Europeans eye deep underground nuclear waste repositories
(SAN DIEGO) - The European Union is moving ahead with plans to dispose of nuclear waste directly underground, with the first site due to be up and running in Finland, waste management experts said Friday.
Finland's deep geological repository for direct, underground disposal of spent nuclear fuel is due to come onstream in 2020, experts who addressed a forum at the annual meeting of the American Association for the Advancement of Science (AAAS), have said in a "vision paper."
Sweden will follow three years after its Nordic neighbor, and "France plans to start operating a deep geological repository for vitrified high-level waste13 from reprocessing in 2025," the paper says.
Other countries in the EU, where some 145 reactors were operating in 15 countries as of 2007, and nearly one third of the electricity consumed is produced by nuclear power, are also expected to unveil plans in the coming decades for deep geological nuclear waste repositories.
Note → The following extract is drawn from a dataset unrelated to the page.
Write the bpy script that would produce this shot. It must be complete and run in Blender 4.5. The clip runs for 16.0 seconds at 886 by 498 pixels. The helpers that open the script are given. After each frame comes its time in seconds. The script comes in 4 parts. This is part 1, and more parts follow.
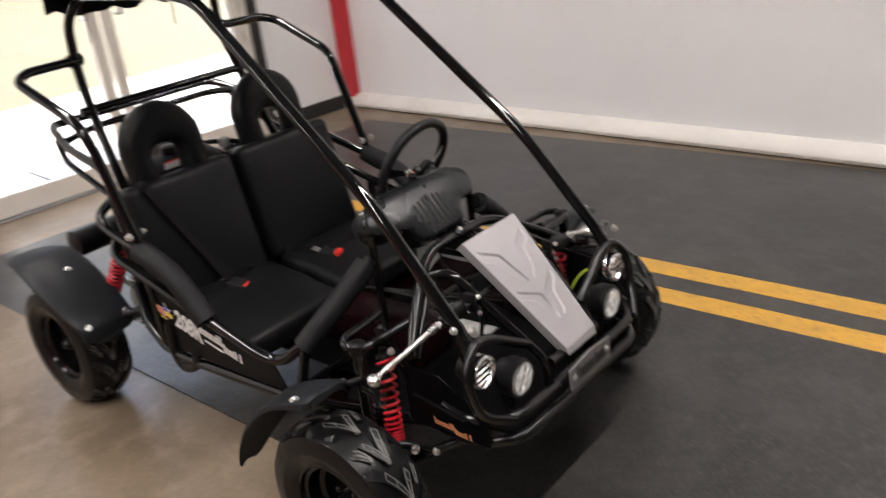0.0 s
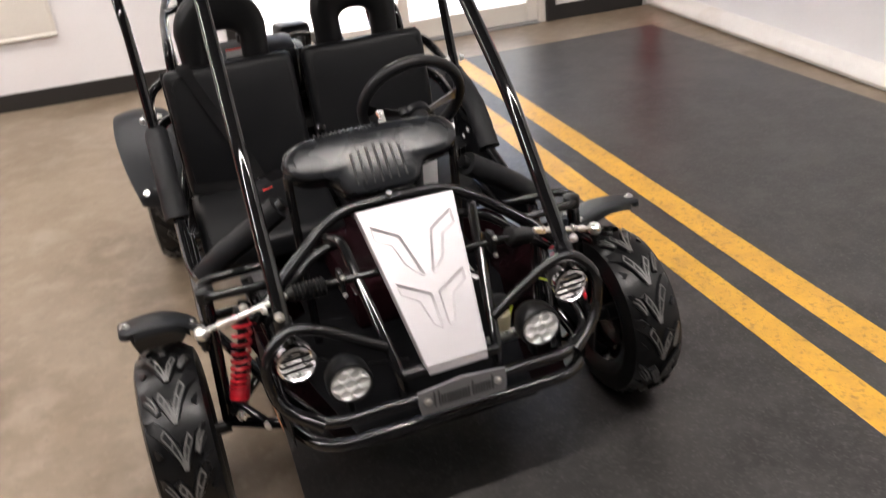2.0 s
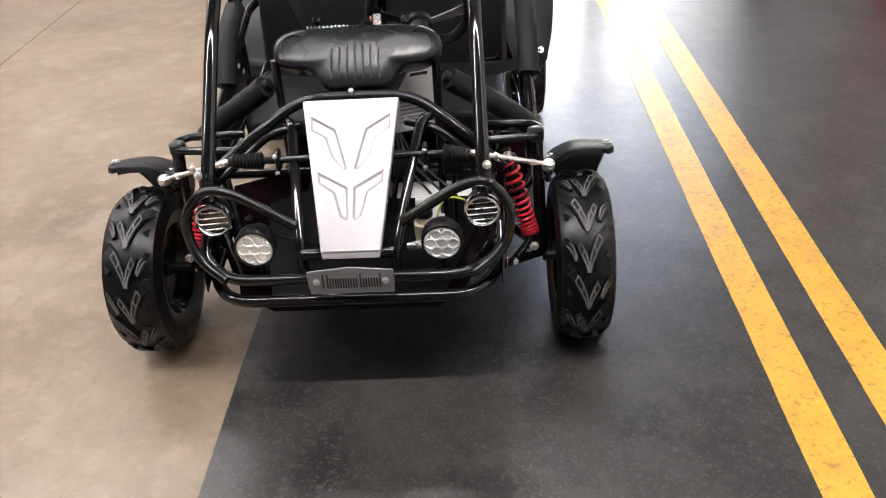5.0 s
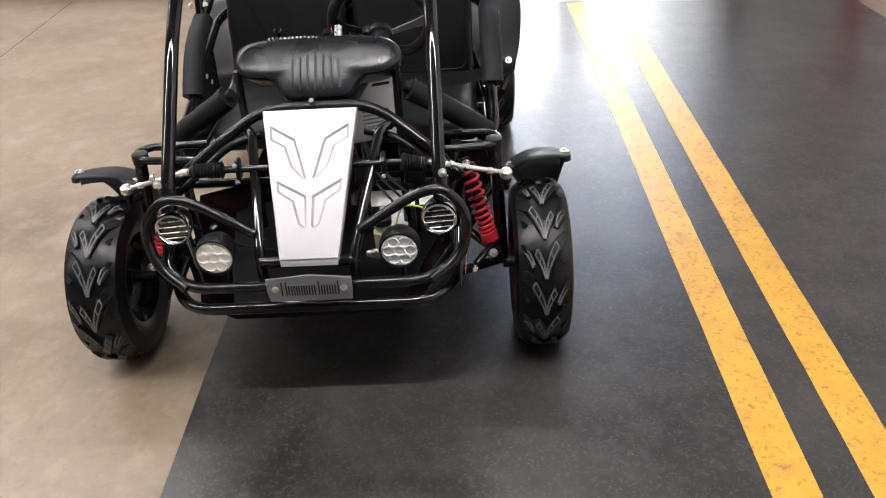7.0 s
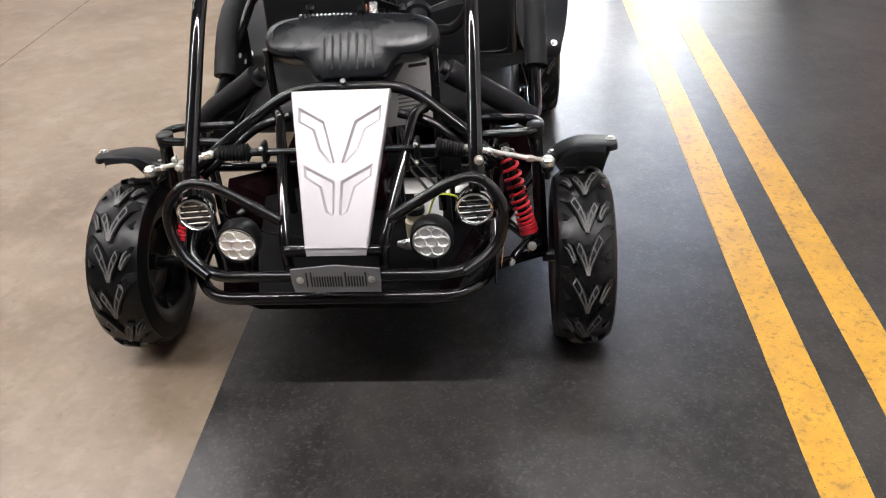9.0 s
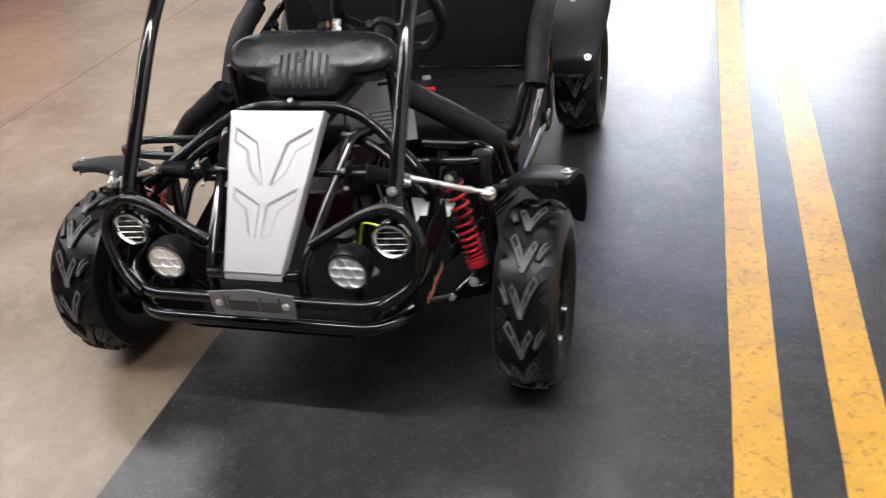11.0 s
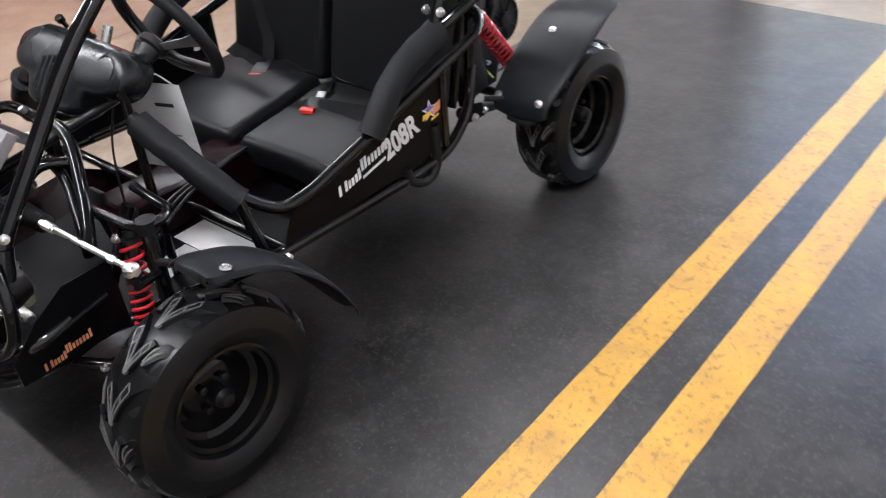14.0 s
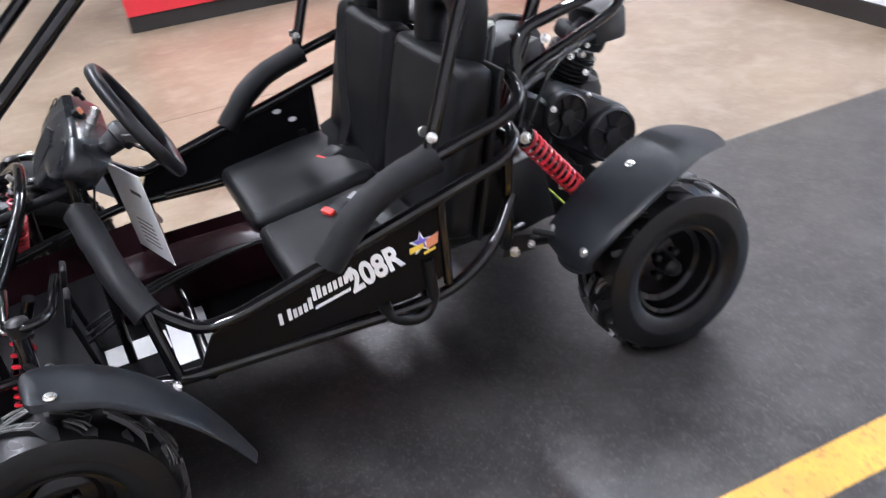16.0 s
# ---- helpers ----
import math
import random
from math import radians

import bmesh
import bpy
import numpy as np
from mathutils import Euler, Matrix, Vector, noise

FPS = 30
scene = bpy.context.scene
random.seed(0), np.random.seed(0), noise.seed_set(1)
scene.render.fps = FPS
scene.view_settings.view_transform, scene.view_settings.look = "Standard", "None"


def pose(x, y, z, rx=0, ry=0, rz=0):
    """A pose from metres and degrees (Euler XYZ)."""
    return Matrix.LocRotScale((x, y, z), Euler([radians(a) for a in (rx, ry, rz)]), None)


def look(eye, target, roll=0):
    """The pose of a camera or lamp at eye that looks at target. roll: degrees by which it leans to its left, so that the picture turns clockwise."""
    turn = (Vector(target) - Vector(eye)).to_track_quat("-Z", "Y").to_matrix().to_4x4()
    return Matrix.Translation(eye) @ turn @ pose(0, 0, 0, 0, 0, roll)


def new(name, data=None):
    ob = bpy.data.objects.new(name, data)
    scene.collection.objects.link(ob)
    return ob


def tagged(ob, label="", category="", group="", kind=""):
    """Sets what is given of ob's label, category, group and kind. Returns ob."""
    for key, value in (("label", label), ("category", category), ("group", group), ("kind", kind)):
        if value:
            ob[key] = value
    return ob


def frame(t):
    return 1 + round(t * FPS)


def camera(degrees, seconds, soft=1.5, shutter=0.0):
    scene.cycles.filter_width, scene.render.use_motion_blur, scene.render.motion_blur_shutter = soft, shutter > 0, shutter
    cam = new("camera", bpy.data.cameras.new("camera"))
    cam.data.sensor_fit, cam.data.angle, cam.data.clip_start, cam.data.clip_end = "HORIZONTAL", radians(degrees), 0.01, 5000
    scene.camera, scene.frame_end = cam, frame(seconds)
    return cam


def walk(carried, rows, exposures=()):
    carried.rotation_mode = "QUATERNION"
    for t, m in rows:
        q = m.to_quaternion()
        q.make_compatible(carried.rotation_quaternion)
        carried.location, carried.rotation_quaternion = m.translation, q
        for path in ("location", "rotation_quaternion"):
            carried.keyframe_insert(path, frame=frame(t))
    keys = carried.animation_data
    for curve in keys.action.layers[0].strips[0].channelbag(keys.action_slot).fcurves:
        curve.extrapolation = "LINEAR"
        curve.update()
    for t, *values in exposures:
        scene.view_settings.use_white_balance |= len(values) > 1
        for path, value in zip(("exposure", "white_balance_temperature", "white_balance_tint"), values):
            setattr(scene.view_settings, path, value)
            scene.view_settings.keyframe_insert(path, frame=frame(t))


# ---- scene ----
cam = camera(55.1, 16.0, 1.1, 0.5)
PATH = [
    (0, (-1.458, -1.030, 1.408), (-0.089, 0.190, 0.610), -6.83),
    (0.5, (-1.196, -1.185, 1.417), (-0.125, 0.320, 0.651), -8.11),
    (1, (-0.931, -1.246, 1.411), (-0.021, 0.343, 0.606), -8.01),
    (1.5, (-0.658, -1.246, 1.391), (0.137, 0.375, 0.532), -7.39),
    (2, (-0.399, -1.364, 1.372), (0.136, 0.302, 0.404), -5.84),
    (2.5, (-0.210, -1.442, 1.358), (0.217, 0.192, 0.286), -4.60),
    (3, (-0.082, -1.396, 1.342), (0.269, 0.238, 0.243), -3.63),
    (3.5, (0.025, -1.391, 1.318), (0.218, 0.261, 0.207), -4.94),
    (3.7, (0.100, -1.421, 1.322), (0.162, 0.242, 0.212), -5.47),
    (6, (0.295, -1.606, 1.349), (0.200, 0.085, 0.286), -3.36),
    (6.5, (0.314, -1.612, 1.347), (0.246, 0.083, 0.286), -3.55),
    (7, (0.340, -1.603, 1.351), (0.283, 0.089, 0.286), -3.38),
    (7.5, (0.344, -1.602, 1.346), (0.266, 0.093, 0.288), -3.12),
    (8, (0.339, -1.579, 1.329), (0.208, 0.098, 0.247), -3.00),
    (10.5, (0.523, -1.379, 1.287), (0.256, 0.283, 0.206), -7.76),
    (11, (0.799, -1.322, 1.284), (0.270, 0.284, 0.216), -7.15),
    (11.5, (0.968, -1.204, 1.264), (0.377, 0.390, 0.185), -8.22),
    (12, (1.060, -1.027, 1.258), (0.406, 0.527, 0.150), -8.21),
    (12.5, (1.256, -0.892, 1.241), (0.441, 0.574, 0.151), -7.14),
    (13, (1.486, -0.782, 1.268), (0.577, 0.631, 0.183), -5.84),
    (13.5, (1.563, -0.628, 1.248), (0.556, 0.715, 0.161), -5.66),
    (14, (1.636, -0.394, 1.256), (0.506, 0.811, 0.128), -6.03),
    (14.5, (1.738, -0.178, 1.240), (0.361, 0.782, 0.153), -6.97),
    (15, (1.862, 0.015, 1.278), (0.400, 0.888, 0.228), -6.45),
    (15.5, (1.843, 0.206, 1.257), (0.345, 1.036, 0.225), -7.23),
    (16, (1.785, 0.410, 1.244), (0.171, 1.038, 0.243), -7.74),
]
walk(
    cam,
    [(t, look(eye, target, roll)) for t, eye, target, roll in PATH],
    exposures=[(0.0, 3.10, 6650, 10), (1.5, 3.18, 6650, 10), (2.5, 3.78, 6650, 10), (3.5, 3.80, 6650, 10), (6.0, 3.68, 6250, 9), (8.0, 3.60, 6350, 9), (11.0, 3.50, 6150, 8), (12.5, 3.61, 6000, 8), (13.5, 3.68, 5900, 8), (14.0, 3.72, 5950, 8), (14.5, 3.98, 5550, 9), (15.0, 4.17, 5450, 10), (15.5, 4.20, 5450, 10), (16.0, 4.20, 5650, 10)],
)
# ---- light ----
world = bpy.data.worlds.new("world")
scene.world = world
world.use_nodes = True
sky = world.node_tree.nodes.new("ShaderNodeTexSky")
sky.dust_density, sky.air_density = 4.0, 0.8
sky.sky_type, sky.sun_disc, sky.sun_elevation, sky.sun_rotation = "NISHITA", False, radians(50), radians(96)
world.node_tree.links.new(sky.outputs[0], world.node_tree.nodes["Background"].inputs[0])
world.node_tree.nodes["Background"].inputs[1].default_value = 0.14

sun = new("sun", bpy.data.lights.new("sun", "SUN"))
sun.data.energy, sun.data.angle, sun.data.color = 3.6, radians(0.6), (1, 0.95, 0.88)
sun.matrix_world = look((10, -1, 12), (0, 0, 0))

CEILING = 3.5
LAMP_ROWS, LAMP_COLUMNS, LAMP_WATTS = (-0.93, 2.2), (-5.4, -2.95, -0.5, 1.38), 4.6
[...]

The forum on what to do with the growing volume of nuclear waste produced largely by power plants comes days after US President Barack Obama announced plans to build the first new nuclear power plants on US soil in nearly 30 years.
On the same day as Obama made the announcement, the Department of Energy was granted a stay on license applications for the controversial Yucca Mountain nuclear waste depository in Nevada.
US Energy Secretary Steven Chu in late January tasked a high-level commission with finding a solution for managing used nuclear fuel and weapons waste in the United States. Chu excluded the panel from considering the Yucca Mountain site, which is sacred ground to some native Americans.
The European experts say in their vision paper: "A growing consensus both in Europe and in other parts of the world is that deep geological disposal is the most appropriate solution for long-term management of spent fuel, high-level waste, and other long-lived radioactive wastes."